|Jonathan Woetzel, Co-Chair of UCI and Director of McKinsey & Company speaks at the report launch.|
Zhuhai, located at the southern tip of the Pearl River Delta of south China's Guangdong Province, tops the list of China's most sustainable cities. It is followed by Shenzhen, Hangzhou, Xiamen, Guangzhou, Dalian, Fuzhou, Beijing, Changsha and Yantai, according to a report.
The Urban China Initiative (UCI) launched the 2013 Urban Sustainability Index (USI) Report on Wednesday. According to 23 metrics that cover areas of the economy, society, resources and environment, 185 cities of varying sizes and at different stages of development are ranked by their level of sustainability from 2005 to 2011.

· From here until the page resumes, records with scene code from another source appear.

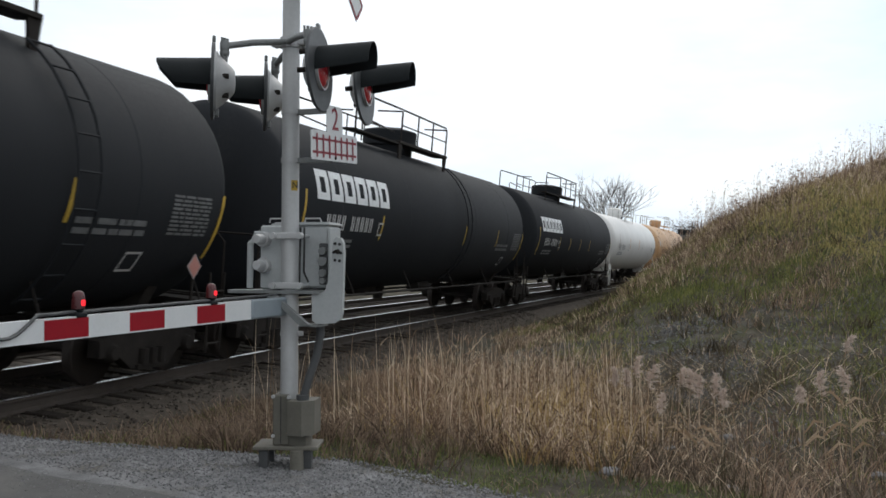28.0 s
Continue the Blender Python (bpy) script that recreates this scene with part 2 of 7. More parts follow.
# darker variant of green_grass, with the slope's shade put into the colour
M_GREEN_SHADED = material("shaded_green_weed", [(0.06, 0.078, 0.03), (0.125, 0.145, 0.054), (0.25, 0.26, 0.11)], scale=0.6, fine=8, island=0.6, rough=0.7, bump=0, spec=0.25, thin=0.4)
M_SEED = material("seed_head_brown", [(0.1, 0.068, 0.055), (0.25, 0.175, 0.14), (0.5, 0.39, 0.32)], scale=0.8, fine=9, island=0.7, rough=0.9, bump=0, spec=0.1, thin=0.4)
M_WEED = material("dark_weed", [(0.05, 0.04, 0.025), (0.09, 0.075, 0.045), (0.15, 0.12, 0.08)], island=0.6, rough=0.85, bump=0, spec=0.15)
M_GOLD = material("golden_reed", [(0.3, 0.2, 0.08), (0.64, 0.48, 0.24)], island=0.6, rough=0.7, bump=0, spec=0.2, thin=0.4)
M_PLUME = material("reed_plume", [(0.5, 0.4, 0.34), (0.68, 0.57, 0.5), (0.85, 0.76, 0.69)], island=0.6, rough=0.9, bump=0, spec=0.1, thin=0.4)

# ---------------------------------------------------------------- mesh building


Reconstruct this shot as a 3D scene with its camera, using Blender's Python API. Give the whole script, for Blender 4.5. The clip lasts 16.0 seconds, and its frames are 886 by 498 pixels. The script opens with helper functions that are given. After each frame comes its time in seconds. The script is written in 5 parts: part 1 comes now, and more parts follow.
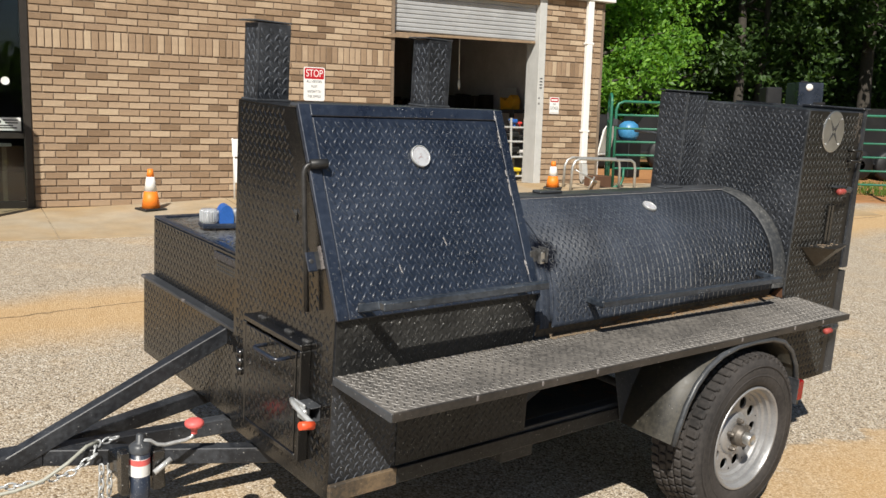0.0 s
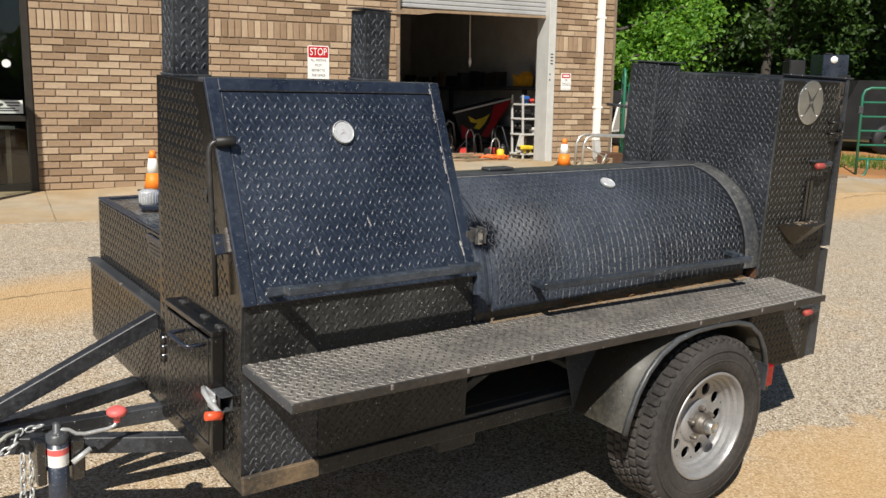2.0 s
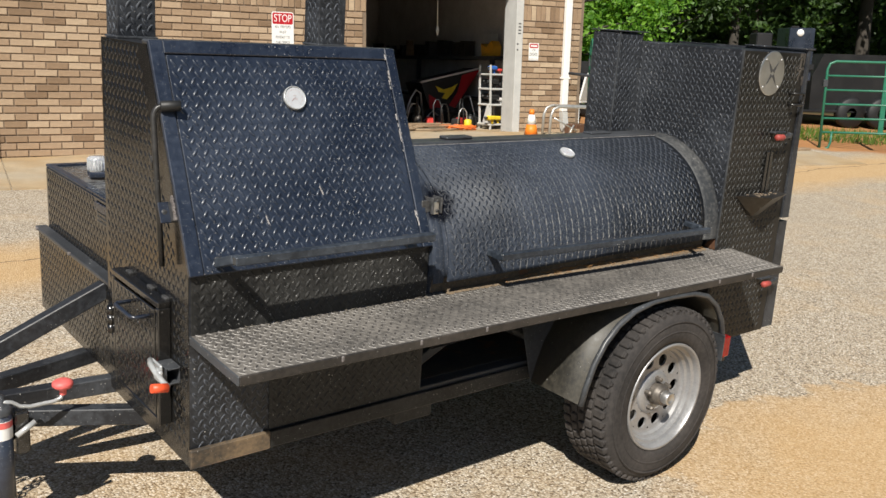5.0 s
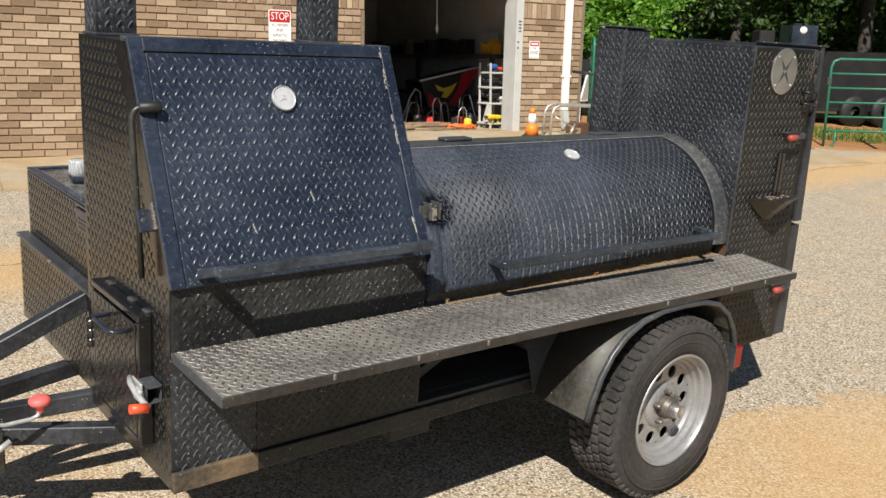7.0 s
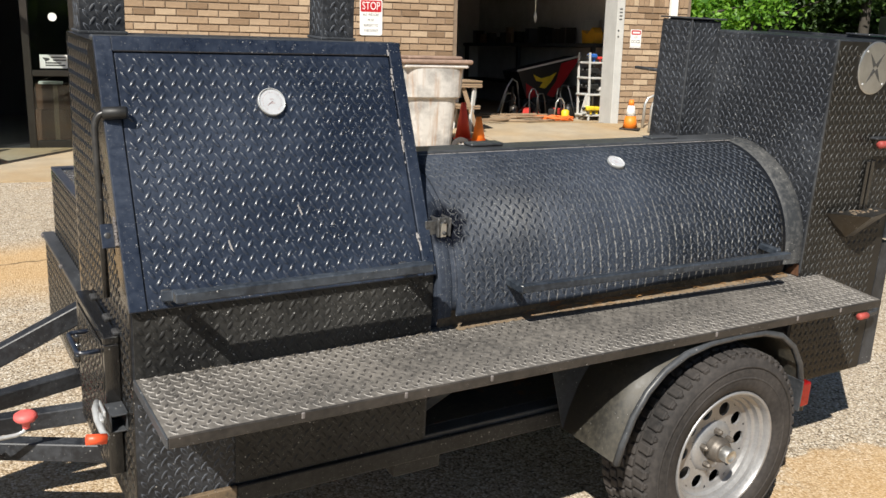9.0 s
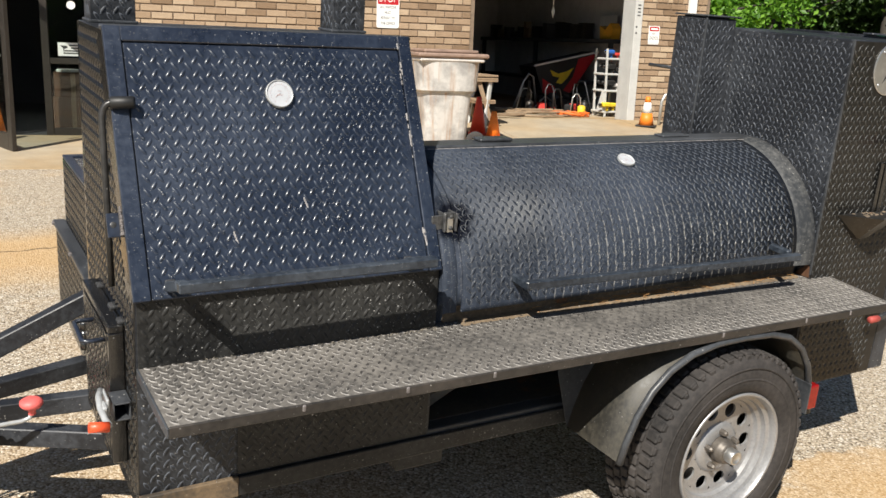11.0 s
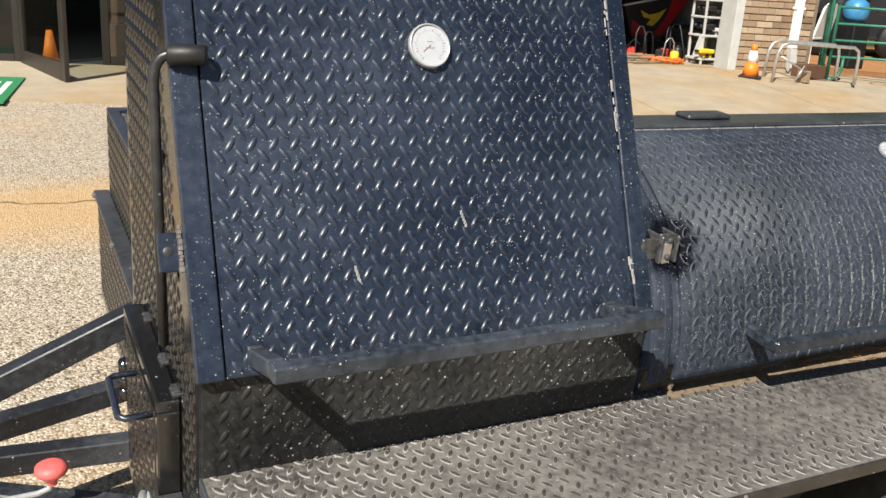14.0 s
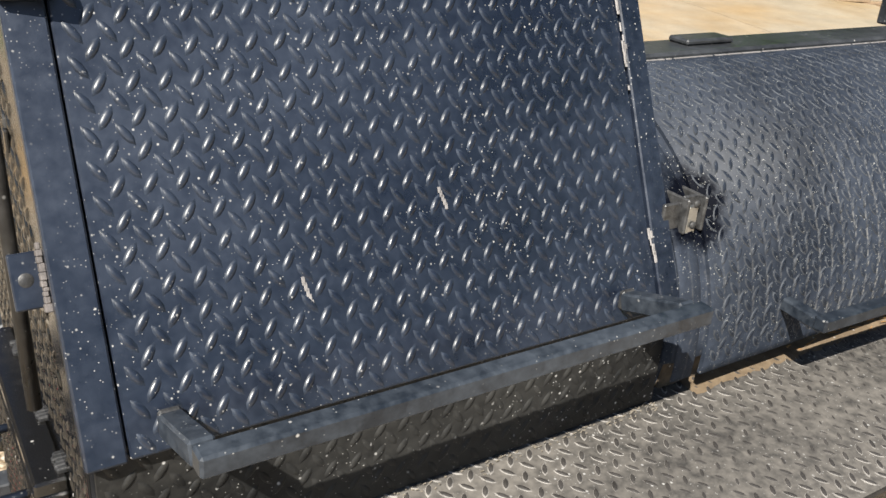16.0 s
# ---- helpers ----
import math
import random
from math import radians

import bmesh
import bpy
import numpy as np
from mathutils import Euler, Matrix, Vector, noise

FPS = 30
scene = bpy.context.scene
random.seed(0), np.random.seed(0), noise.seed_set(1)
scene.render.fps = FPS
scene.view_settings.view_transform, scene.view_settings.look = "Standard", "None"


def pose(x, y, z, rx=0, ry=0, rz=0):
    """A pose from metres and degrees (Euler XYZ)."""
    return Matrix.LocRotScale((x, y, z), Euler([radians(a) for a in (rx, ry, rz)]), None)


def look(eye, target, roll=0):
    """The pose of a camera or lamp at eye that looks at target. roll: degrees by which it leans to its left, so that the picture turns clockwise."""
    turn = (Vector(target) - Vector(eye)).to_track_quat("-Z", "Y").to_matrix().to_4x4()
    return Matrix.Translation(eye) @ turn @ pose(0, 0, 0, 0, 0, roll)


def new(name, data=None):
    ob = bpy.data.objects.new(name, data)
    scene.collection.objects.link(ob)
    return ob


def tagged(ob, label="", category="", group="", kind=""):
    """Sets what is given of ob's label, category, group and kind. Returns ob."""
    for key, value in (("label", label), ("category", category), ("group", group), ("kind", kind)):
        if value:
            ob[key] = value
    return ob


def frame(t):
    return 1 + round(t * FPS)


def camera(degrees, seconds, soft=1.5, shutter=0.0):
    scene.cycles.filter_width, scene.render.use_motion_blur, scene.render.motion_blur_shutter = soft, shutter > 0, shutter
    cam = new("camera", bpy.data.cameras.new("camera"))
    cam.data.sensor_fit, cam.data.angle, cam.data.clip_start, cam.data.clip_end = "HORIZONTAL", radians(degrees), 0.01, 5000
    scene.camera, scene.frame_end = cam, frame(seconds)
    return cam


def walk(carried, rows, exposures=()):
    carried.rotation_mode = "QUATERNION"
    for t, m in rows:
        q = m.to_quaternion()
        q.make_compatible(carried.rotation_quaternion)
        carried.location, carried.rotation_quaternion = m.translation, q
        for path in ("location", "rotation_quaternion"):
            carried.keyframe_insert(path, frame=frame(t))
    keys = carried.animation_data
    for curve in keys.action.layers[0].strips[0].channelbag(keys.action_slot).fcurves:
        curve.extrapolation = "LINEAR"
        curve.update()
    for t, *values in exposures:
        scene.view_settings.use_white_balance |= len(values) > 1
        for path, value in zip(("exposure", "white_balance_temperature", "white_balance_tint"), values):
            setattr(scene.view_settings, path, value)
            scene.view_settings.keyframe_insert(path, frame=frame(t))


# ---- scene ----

"USI serves more than a tool. Based on the scores in each category, Chinese cities can find out their strengths and weaknesses and strategize accordingly. They can also evaluate the effectiveness of their policies and identify models of urban development in and outside China." Jonathan Woetzel, Co-Chair of UCI and Director of McKinsey & Company, said at the report launch.
Key findings of the 2013 Urban Sustainability Index (USI) Report include:
The level of sustainability has improved in most Chinese cities.
Most Chinese cities are gradually improving their level of sustainability, especially in the social and environmental aspects. The progress reflects healthy economic growth as well as a continued emphasis on bettering the society and the environment.
Top 10 cities leading in sustainability are mostly located in coastal or eastern regions.
According to the data of 2011, the top scorers in sustainability were Zhuhai, Shenzhen, Hangzhou, Xiamen, Guangzhou, Dalian, Fuzhou, Beijing, Changsha and Yantai.
Situated in geographic locations favorable for trade and investment, eastern cities are the early beneficiaries of China's economic liberalization policies. In the report, eastern cities have higher scores in overall sustainability, followed by cities in central and western China.
Although the sustainability level of Chinese cities correlates positively with economic strength, per capita GDP does not indicate a city's level of sustainability.
The top 10 cities constitute around 1 percent of China's urban population and 16 percent of its urban GDP. Except for mega-cities such as Shenzhen, Guangzhou and Beijing, most of them are medium-sized, with a population of 1.5-6.5 million. The cities' population density is 7,000- 10,000 people per square kilometer, with the exception of Beijing, which has around 14,000 people per square kilometer. But the top scorers are no leading cities in per capita GDP. Their per capita GDP is 9,000-100,000 yuan, while the highest per capita GDP can reach 200,000 yuan for Chinese cities.
In the long run, the sustainability level of Chinese cities correlates positively with economic strength. Positive correlations are also found to some extent with the size and density of population, density, FDI and migration.
Major gaps between Chinese cities and their international benchmarks exist in the social, economic, and environmental aspects.
Although China is improving in its sustainability, most Chinese cities still have a long way to go in narrowing their gaps with global benchmark cities. Major gaps between Chinese cities and their international benchmarks exist in the social, economic, and environmental aspects, such as urban employment, per capita number of doctors, industrial air pollution, sewage treatment, etc.
The Urban Sustainability Index (USI) is jointly developed by the Urban China Initiative (UCI) and the McKinsey Global Institute (MGI). The first USI report was published in 2011.